Il bilancio della stagione turistica estiva che si va concludendo, la prima post-pandemia, si sta rivelando alquanto deludente per tutti coloro che speravano in un cambiamento radicale, indotto dall’emergenza sanitaria. E non parliamo solo di Costa Smeralda e altri luoghi mondano-marini trasformatisi in epicentri del “contagio menefreghista”, sull’onda della radicata tradizione di un turismo indifferente alle regole, e alla logica, persino della natura.

Le montagne, in particolar modo le più belle, sono state prese d’assalto come non mai. E finalmente si sono di nuovo levate voci autorevoli, con in testa Reinhold Messner, per reclamare almeno un fermo temporaneo delle auto e delle moto, ovvero un qualche contenimento del traffico di mezzi e persone, nei punti più battuti delle Dolomiti, come sui passi del cosiddetto Sellaronda.

Non è che in Alto Adige, per esempio, non vi sia una certa coscienza diffusa della fragilità del territorio e del sistema dei trasporti e dei servizi: tornato, dopo le tempeste di fine agosto, più che mai “l’Alto Adige, alto fragile” del suo poeta contemporaneo più noto, deve fare i conti non solo con gli incassi record, ma anche con i considerevoli danni e i costi conseguenti di una stagione particolare.

E dire che molti, sollecitati anche dalle proiezioni e dai risultati di numerose ricerche, avevano cominciato a capire quanto la svolta ecologica fosse decisiva anche per la sfida del turismo. Le autorità locali avevano provato a sperimentare provvedimenti per arginare in qualche modo il traffico, con rigidi limiti di velocità temporanei sull’intasatissima A22, e con varie iniziative locali, come d’estate le domeniche per le bici piuttosto che con una giornata di stop al traffico infrasettimanale intorno al passo del Sella.
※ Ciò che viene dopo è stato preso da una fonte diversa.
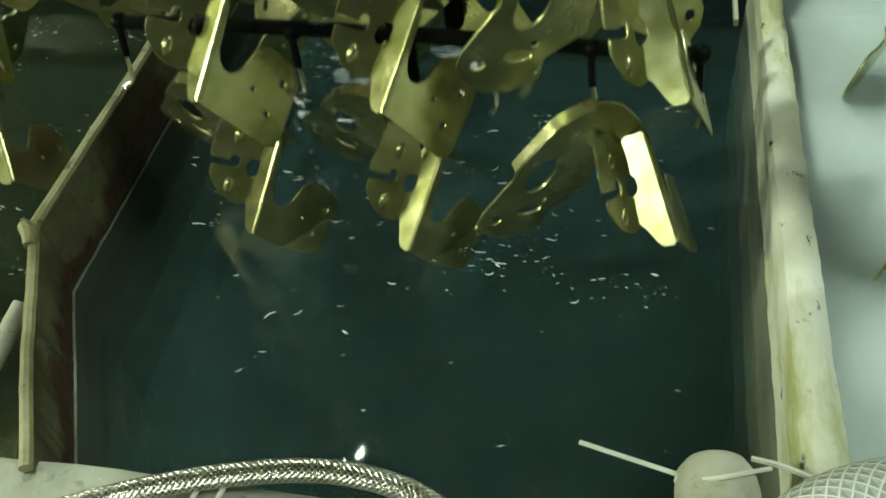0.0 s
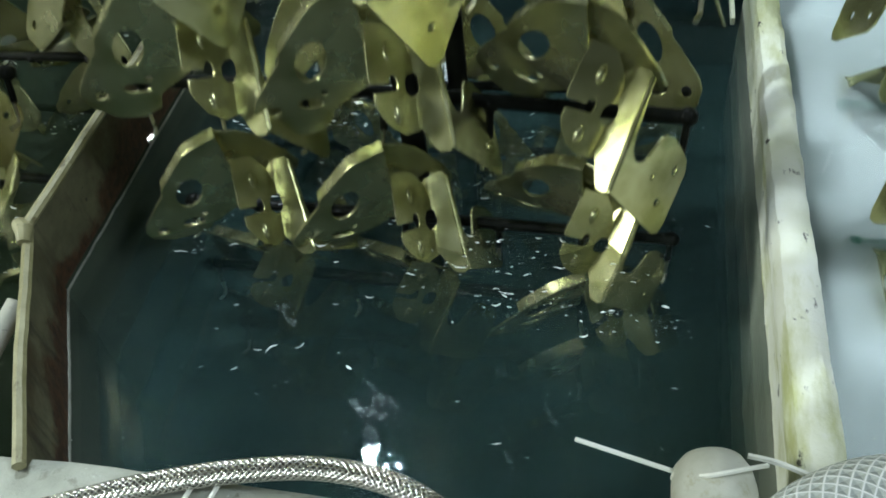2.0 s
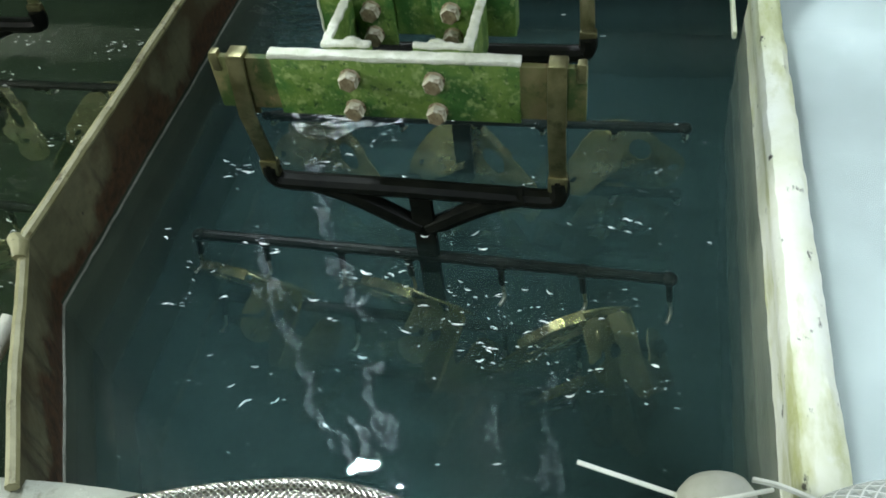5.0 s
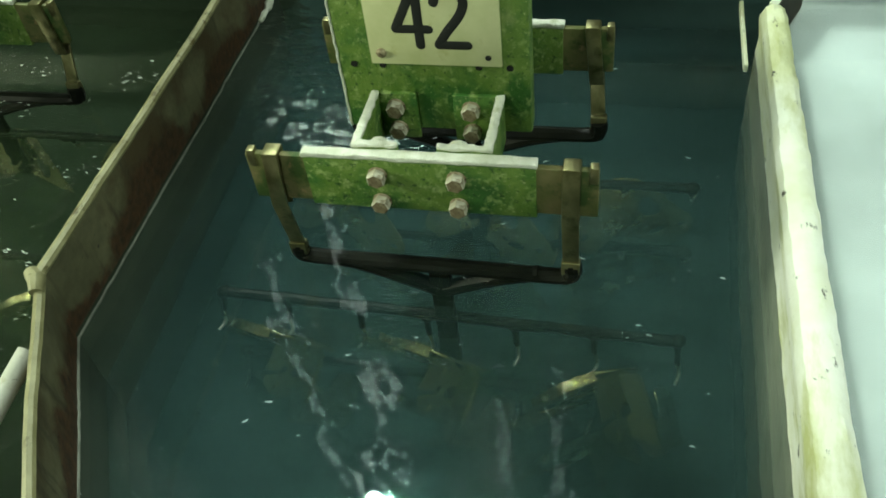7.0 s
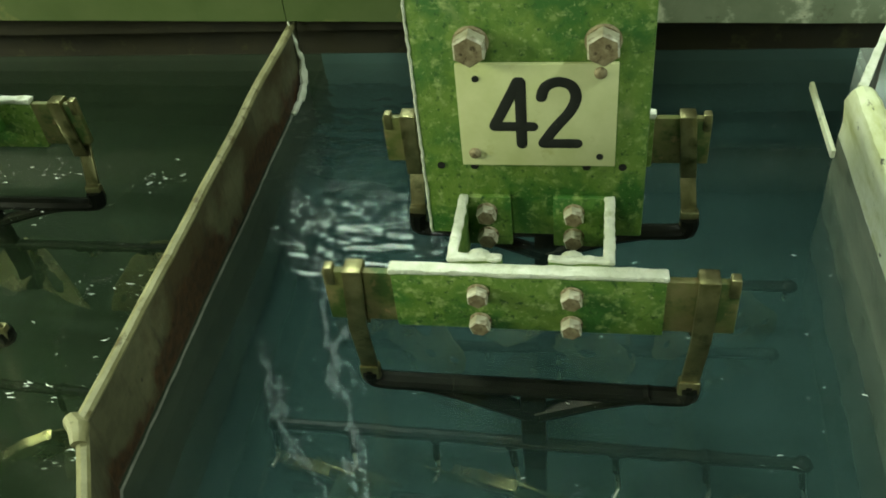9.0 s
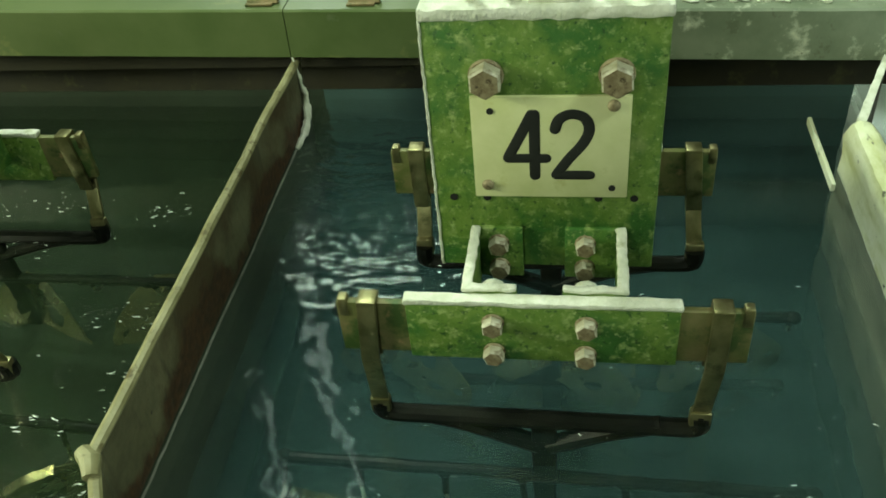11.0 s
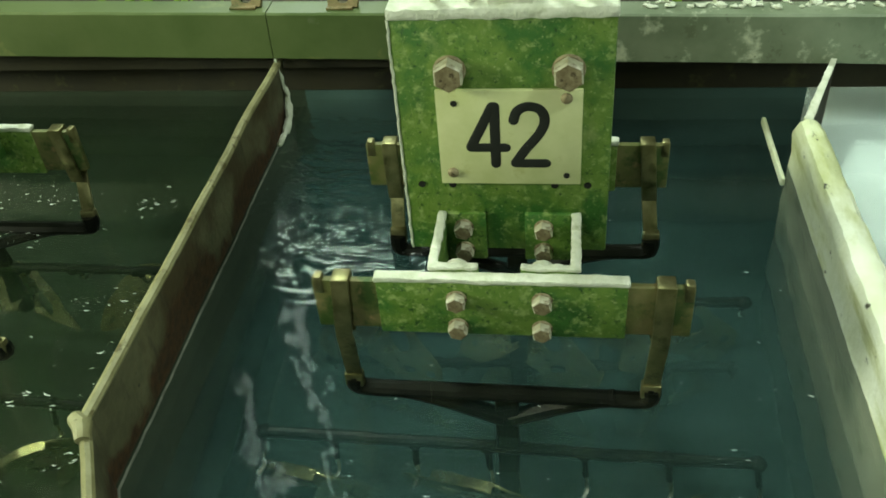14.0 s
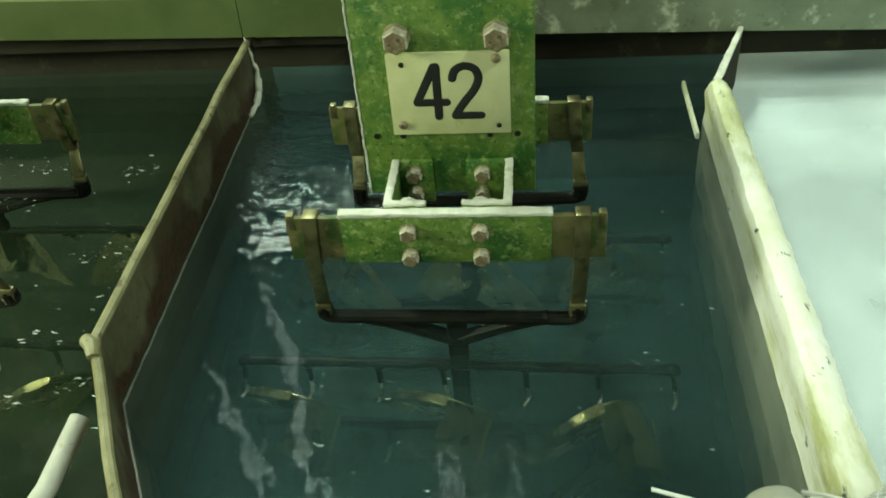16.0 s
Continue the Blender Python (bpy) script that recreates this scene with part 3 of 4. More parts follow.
# ---- the carrier with its number plate ----
def make_carrier():
    c = tagged(new("rack_carrier"), "green-stained carrier plate numbered 42 hanging over the bath", "carrier")
    bm = bmesh.new()
    box(bm, -0.035, 0.107, 0.0, 0.018, 0.0865, 0.270, 0.0015)
    part("carrier_plate", bm, M_GREEN, c)
    bm = bmesh.new()
    box(bm, -0.036, 0.108, -0.0012, 0.020, 0.2675, 0.2755, 0.002)
    bmesh.ops.subdivide_edges(bm, edges=[e for e in bm.edges if e.calc_length() > 0.05], cuts=40, use_grid_fill=True)
    for v in bm.verts:
        v.co += Vector((0, 0.0008 * noise.noise(v.co * 150 + Vector((3, 0, 0))), 0.0016 * noise.noise(v.co * 120)))
    part("salt_cap", bm, M_CRUST, c, "white salt crust on the plate's top edge")
    bm = one_box(-0.0363, -0.0345, -0.0006, 0.0186, 0.0865, 0.268, 0.0006)
    bmesh.ops.subdivide_edges(bm, edges=[e for e in bm.edges if e.calc_length() > 0.05], cuts=50, use_grid_fill=True)
    for v in bm.verts:
        v.co.x += 0.0009 * noise.noise(v.co * 190)
    part("salt_edge", bm, M_CRUST, c, "white salt on the plate's side edge")
    lab = part("number_plate", one_box(-0.0085, 0.0875, -0.0035, -0.0005, 0.1475, 0.2205, 0.0006), M_LABEL, c, "cream plastic plate reading 42")
    four = [[(0.0180, 0.0475), (0.0030, 0.0165), (0.0030, 0.0160), (0.0265, 0.0160)], [(0.0195, 0.0475), (0.0195, 0.0030)]]
    two = [smooth_path([(0.0030, 0.0370, 0), (0.0055, 0.0440, 0), (0.0125, 0.0475, 0), (0.0205, 0.0450, 0), (0.0235, 0.0370, 0), (0.0200, 0.0270, 0), (0.0110, 0.0150, 0), (0.0040, 0.0040, 0)], 5), [(0.0040, 0.0036), (0.0245, 0.0036)]]
    for ch, x0, strokes in (("4", 0.0105, four), ("2", 0.0395, two)):
        bm = bmesh.new()
        for n, st in enumerate(strokes):
            pts = [Vector((q[0], 0, q[1])) for q in st]
            tube(bm, pts, 0.0034 + 0.00002 * n, 12)
            for q in (pts[0], pts[-1]) if n or ch == "2" else pts:
                bmesh.ops.create_uvsphere(bm, u_segments=12, v_segments=8, radius=0.00335 + 0.00003 * n, matrix=Matrix.Translation(q))
        for v in bm.verts:
            v.co = Vector((v.co.x + x0, -0.0036 + v.co.y * 0.12, v.co.z + 0.1612))
        part("digit", bm, M_INK, lab, "black printed number " + ch)
    for x, z in ((0.0035, 0.211), (0.078, 0.155)):
        bm = bmesh.new()
        bmesh.ops.create_cone(bm, cap_ends=True, segments=14, radius1=0.0022, radius2=0.0022, depth=0.0006, matrix=pose(x, -0.0037, z, 90))
        part("screw_hole", bm, M_HOLE, lab)
    for x, z in ((0.077, 0.2145), (0.0, 0.157)):
        bm = bmesh.new()
        bmesh.ops.create_uvsphere(bm, u_segments=14, v_segments=8, radius=0.0040, matrix=pose(x, -0.0035, z) @ Matrix.Diagonal((1, 0.7, 1, 1)))
        part("rivet", bm, M_BOLTFACE, lab, "rusty round rivet head")
    for x in (-0.0235, -0.0015, 0.070, 0.0925):
        bm = bmesh.new()
        bmesh.ops.create_cone(bm, cap_ends=True, segments=14, radius1=0.0026, radius2=0.0026, depth=0.0006, matrix=pose(x, -0.0002, 0.1445, 90))
        part("screw_hole", bm, M_HOLE, c)
    big = mesh_of(bolt_bm(0.0180, 0.012), "bolt")
    small = mesh_of(bolt_bm(0.0118, 0.0085), "bolt")
    for me in (big, small):
        me.materials.append(M_BOLT)
        me.materials.append(M_BOLTFACE)

    def bolt(me, x, y, z, rz=0):
        ob = new("bolt", me)
        ob.parent, ob.matrix_basis = c, pose(x, y, z, 0, random.uniform(-16, 16), rz)

    for x in (0.002, 0.078):
        bolt(big, x, -0.0005, 0.2335)
    # two bent straps to the front bar, two to the rear bar
    for s, x0, x1, xa in ((1, -0.012, 0.021, -0.012), (1, 0.049, 0.087, 0.083), (-1, -0.012, 0.021, -0.012), (-1, 0.049, 0.087, 0.083)):
        y0, ln = (0.0, 0.0655) if s > 0 else (0.018, 0.0975)
        bm = bmesh.new()
        for a, b in (((x0, x1), (0, 0.004)), ((xa, xa + 0.004), (0, ln)), ((x0, x1), (ln - 0.004, ln))):
            ya, yb = y0 - s * b[0], y0 - s * b[1]
            box(bm, a[0], a[1], min(ya, yb), max(ya, yb), 0.080, 0.1215, 0.0008)
        part("angle_bracket", bm, M_GREEN, c)
        bm = bmesh.new()
        for a, b in (((xa - 0.0012, xa + 0.0056), (0.003, ln + 0.0008)), ((x0, x1), (ln - 0.0052, ln + 0.0008))):
            ya, yb = y0 - s * b[0], y0 - s * b[1]
            box(bm, a[0], a[1], min(ya, yb), max(ya, yb), 0.1205, 0.1238, 0.0014)
        crumble(bm)
        part("salt_edge", bm, M_CRUST, c, "white salt along the bracket's edge")
        for z in (0.110, 0.0895):
            if s > 0 and z:
                bolt(small, 0.005 if x0 < 0 else 0.0625, y0 - 0.004, z)
        bm = bmesh.new()
        bmesh.ops.create_icosphere(bm, subdivisions=2, radius=0.0068, matrix=pose(0.006 if x0 < 0 else 0.063, y0 - s * (ln - 0.008), 0.1165) @ Matrix.Diagonal((1.2, 0.8, 1, 1)))
        part("nut", bm, M_CRUST, c, "salt-covered nut")
    for s, yb, low in ((1, -0.062, 0.0), (-1, 0.112, 0.012)):
        f0, f1 = (yb - 0.012, yb - 0.004) if s > 0 else (yb + 0.004, yb + 0.012)
        part("bar_clamp", one_box(-0.048, 0.119, f0, f1, 0.070 - low, 0.1165 - low, 0.001), M_GREEN, c, "green-stained clamp bar")
        bm = one_box(-0.049, 0.120, f0 - 0.0005, f1 + 0.0005, 0.1155 - low, 0.1200 - low, 0.0015)
        crumble(bm)
        part("salt_edge", bm, M_CRUST, c, "white salt along the bar's edge")
        g0, g1 = (yb - 0.0108, yb - 0.0052) if s > 0 else (yb + 0.0052, yb + 0.0108)
        part("bus_bar", one_box(-0.0925, 0.1615, g0, g1, 0.073 - low, 0.1150 - low, 0.001), M_BUS, c, "tarnished copper bus bar with green stains")
        for x in (-0.088, 0.158):
            part("end_stop", one_box(x - 0.003, x + 0.003, g0 - 0.001, g1 + 0.001, 0.104 - low, 0.1185 - low, 0.001), M_STRAP, c)
        for x in (0.0065, 0.0635):
            for z in (0.1035, 0.0785):
                if s > 0:
                    bolt(small, x, f0 - 0.0005, z)
    for x, r in ((-0.006, 0.0035), (0.0165, 0.0042), (0.069, 0.0042), (0.090, 0.0042)):
        bm = bmesh.new()
        tube(bm, [(x, 0.012, 0.270), (x, 0.014, 1.5)], r, 10)
        part("upright_rod", bm, M_CRUST, c, "salt-crusted upright rod")
    part("upright_post", one_box(0.0275, 0.0555, 0.004, 0.018, 0.270, 1.5, 0.001), M_CRUST, c, "salt-crusted upright post")
    return c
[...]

E’ una provincia autonoma, quella di Bolzano, dove non manca una certa spinta verso la mobilità dolce e alternativa, con un’attenzione costante al buon funzionamento dei trasporti pubblici e un incremento lodevole delle piste ciclabili, che sono ormai una rete che copre non solo le direttrici internazionali della val Pusteria e della val Venosta, ma un po’ tutti i centri urbani, cominciando a lambire anche le valli più affascinanti (per esempio, con la nuova Bressanone-val di Funes).

Eppure, nei periodi apicali dell’assalto turistico, d’inverno come d’estate, diventano ingestibili i pesantissimi flussi del traffico. A luglio e agosto, poi, la rombante presenza dei bikers di mezza Europa, incoraggiata da una tolleranza eccessiva nei confronti dei limiti di velocità e dei comportamenti stradali, snatura totalmente l’ambiente circostante: di recente la guida e alpinista di fama Marcello Cominetti, con una polemica lettera aperta, ha ricordato che è ormai impossibile arrampicare senza subire l’inquinamento acustico delle motociclette persino negli angoli più ostici, come le torri e i campanili del Murfreit (Muro freddo, appunto: un nome, un programma, per non dire della più nota linea storica di salita, denominata “Via della morte obliqua”…).

Cominetti ci ha tenuto anche a sottolineare quanto la situazione sia andata paradossalmente degenerando dopo la proclamazione delle Dolomiti patrimonio Unesco e la conseguente nascita di una fondazione ad hoc “per la tutela” dei tanto ammirati monti Pallidi, osservazione condivisa da molti con particolare sconforto. Anche sul versante veneto continuano a manifestarsi segni di una voglia di resistenza all’assalto turistico, come l’ultima manifestazione alle Cinque Torri contro il Grande Carosello di Zaia. Com’è ben noto a tutti, la fragilità tipica del nostro sistema alpino viene messa a dura prova già dal riscaldamento globale e dagli eventi atmosferici estremi tipici di quest’epoca.

Con questa complessa realtà di allarme eco-idro-geologico, oltre che con il rischio Covid, dovrebbe oggi misurarsi chi pensa alla prossima stagione sciistica. Se è un delitto contribuire anche solo restando indifferenti alla distruzione di un patrimonio dell’umanità, sarebbe davvero stupido rischiare di far ripartire il focolaio pandemico sugli impianti di risalita e nelle località più frequentate, come è successo alla fine dell’inverno scorso. Speriamo che qualcuno se ne renda conto.